Wednesday, August 16, 2017

"Skills Check" Quiz

This past school year my department head was introduced to a new style of quiz (origin unknown - if you know who in the board she got it from please let me know and I will give credit where credit is due). We use them as an opportunity for a specific skill check - generally knowledge-based but sometimes the level 3/4 questions will involve using the skill in a new context. There is no use of marks

The "quiz" is set up with a learning goal at the top with success criteria listed (I now look back and would probably argue for myself that the SC is really just 1 or 2 criteria split into levels). There are 4 questions on the quiz, set up in a chart (3 columns - the question with work space, feedback & reflection/corrections) starting with a level 1 type question and ending with a level 4 type question. A sample (from MCR 3U0) of the front of one of mine is shown in the image below (I put the level 3 & 4 questions on the back).
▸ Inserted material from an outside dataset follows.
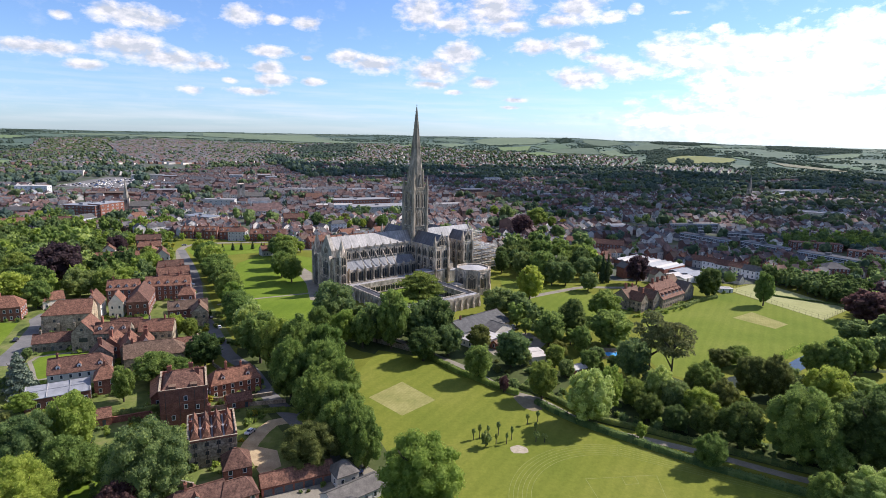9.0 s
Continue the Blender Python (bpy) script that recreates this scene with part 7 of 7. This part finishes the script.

The focus of this style of quiz is on the feedback.

If a student is struggling with the level 1 question than I will focus my feedback there and stop. The feedback is descriptive (tells the student what they are able to do and what the next step needs to be - as well as where to get the help with it) and manageable - if they are struggling with the level 1 question then giving feedback on other questions will likely be too much.

What really sold me on this particular format is that it became easy for me to record a level for the student at the end - I had already done most of the thinking when I planned and created the quiz. This was mind-blowing for me because so much of the hardship in the adjustments I was making in my assessment journey was the extra time I was spending giving feedback and then figuring out levels.

Granted this is just a quiz and it cannot be used for all purposes. But it's a start.

Finally, when I return these to students I do not take them up (because the individual feedback they need is on them) but students are giving time to do corrections/reflections, redo the next question, and are then encouraged to hand it back in. I will then check their corrections and if they have succeeded at that level will look at the next one and provide them feedback on this.

The hardest part for me? Continuing to work on the classroom culture where this kind of practice is valued and more students take the opportunity to resubmit.